O manejo desses recursos determinará a qualidade do modelo de desenvolvimento que o Brasil – único país com nome de árvore – terá neste século.
Depois de um decepcionante primeiro turno em que os candidatos não conseguiram detalhar suas propostas sobre esse e outros assuntos (o formato dos debates e a beligerância de alguns candidatos não favoreceu isso) aguarda-se de Dilma e Aécio um posicionamento mais claro nessa área estratégica para o Brasil.
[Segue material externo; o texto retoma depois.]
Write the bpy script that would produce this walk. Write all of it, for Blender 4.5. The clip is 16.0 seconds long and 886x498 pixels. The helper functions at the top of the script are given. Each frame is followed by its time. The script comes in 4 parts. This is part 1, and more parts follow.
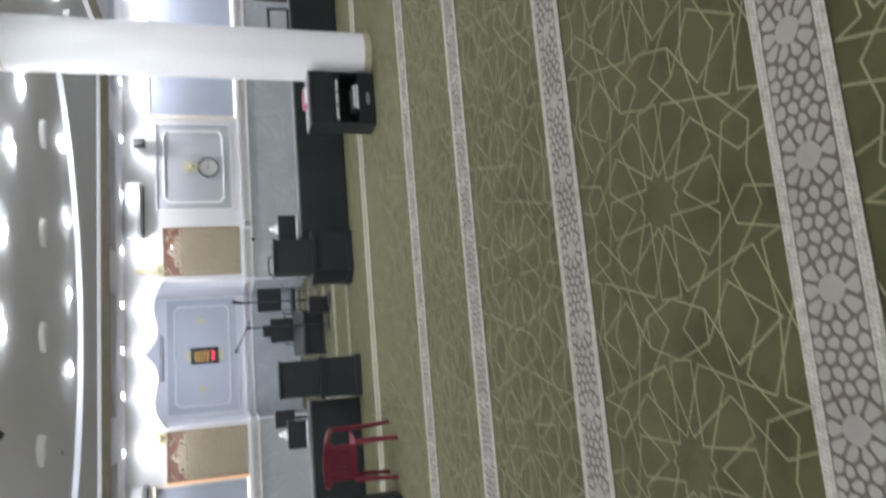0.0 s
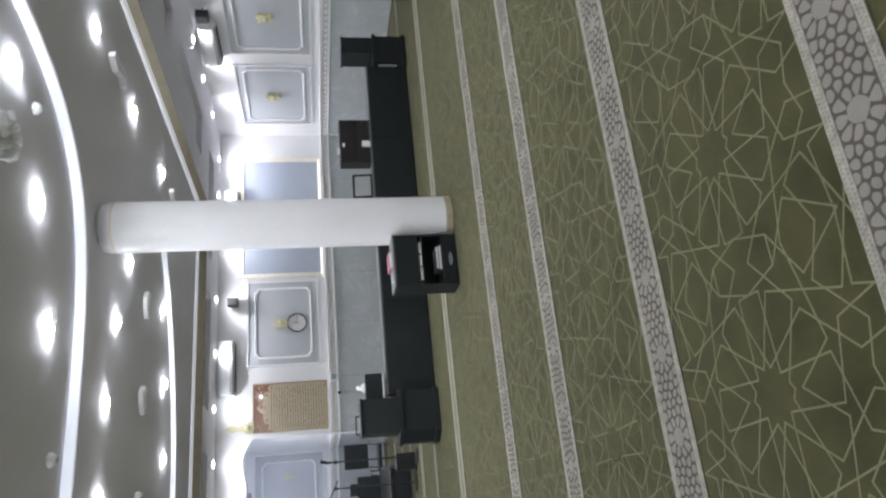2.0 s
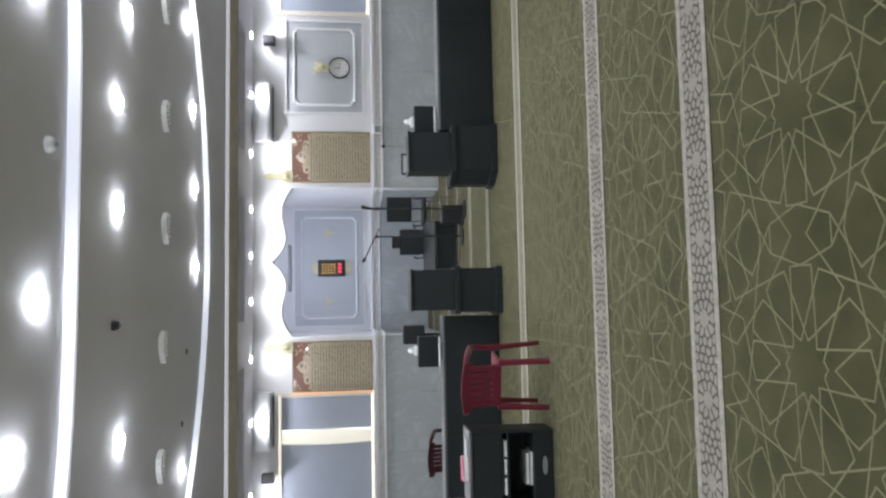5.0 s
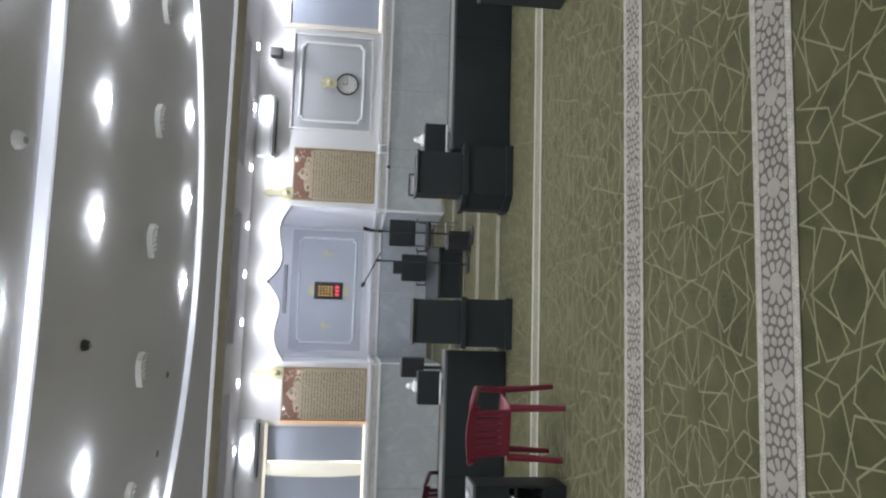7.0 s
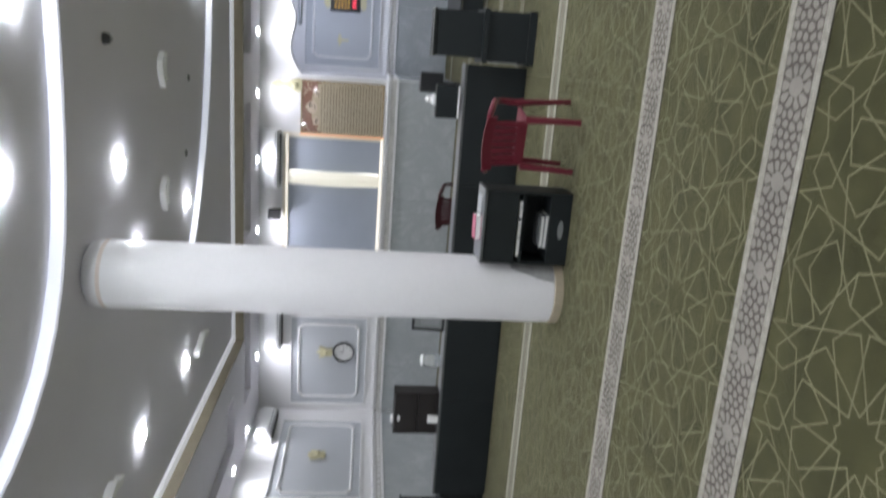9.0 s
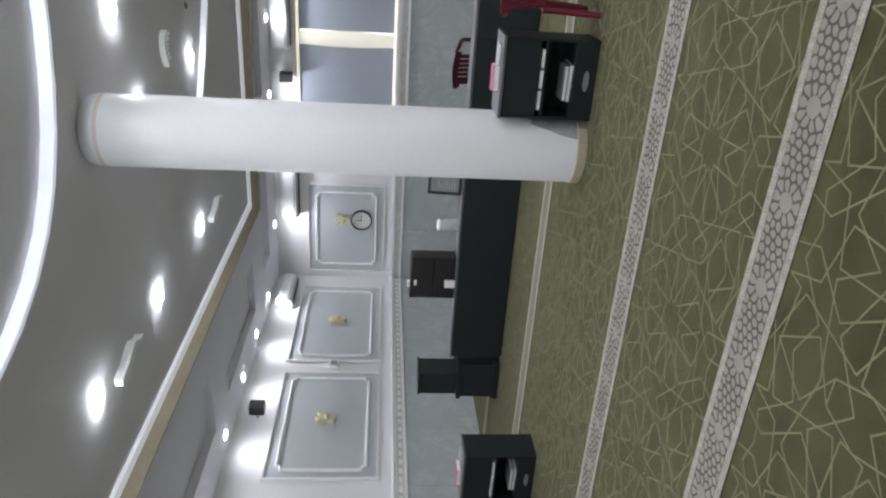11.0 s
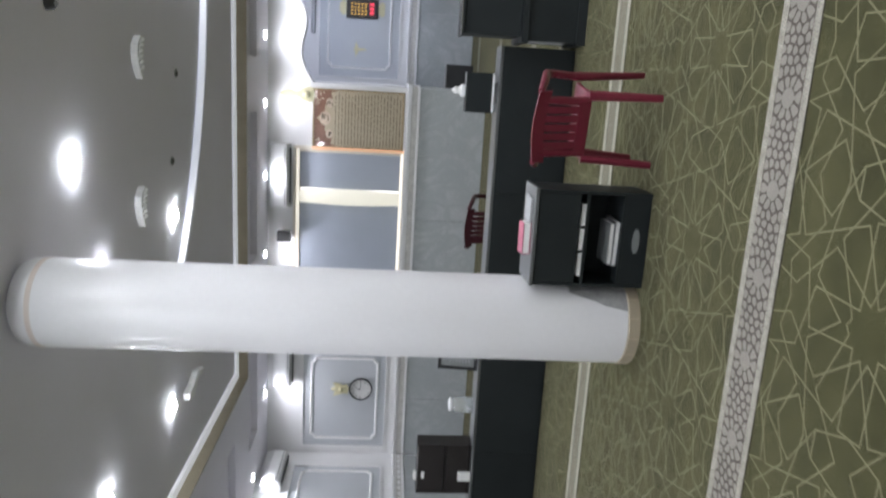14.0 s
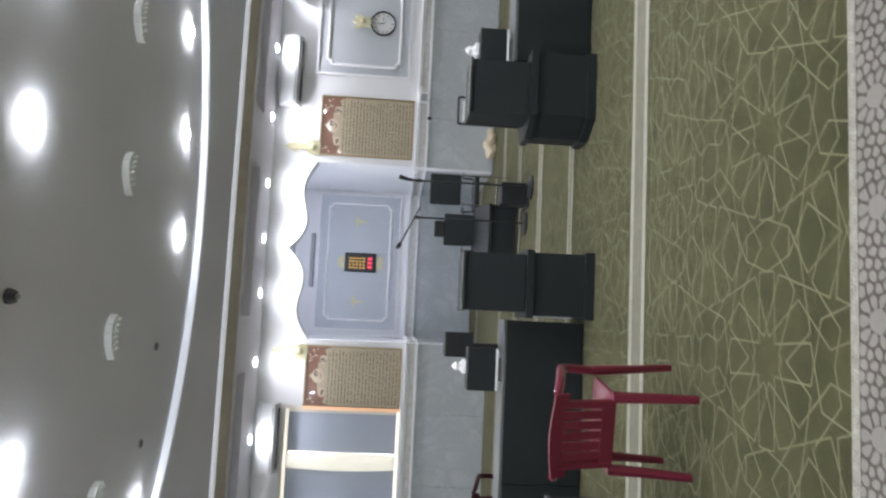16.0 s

Dentre as muitas questões importantes, destacaremos aqui aquelas que nos parecem as mais urgentes:
- Água: Alguma dúvida de que o Brasil experimenta a maior crise hídrica de sua história? Pelo menos 20% dos municípios enfrentam os efeitos de uma grave estiagem, entre eles, São Paulo, a maior metrópole da América do Sul. A disputa pela água da Bacia do Rio Paraíba do Sul (que concentra 20% do PIB e abastece mais de 14 milhões de pessoas) evidenciou a fragilidade da Agência Nacional de Águas (ANA) na gestão de uma crise que tende a se agravar. Qual a proposta do(a) candidato (a) para que se qualifiquem a gestão dos recursos hídricos, a reutilização das águas servidas (água de reuso) e da água de chuva, se combata o desperdício na cidade e no campo, entre outras ações importantes, das quais a mais urgente seria a aceleração dos investimentos em saneamento básico?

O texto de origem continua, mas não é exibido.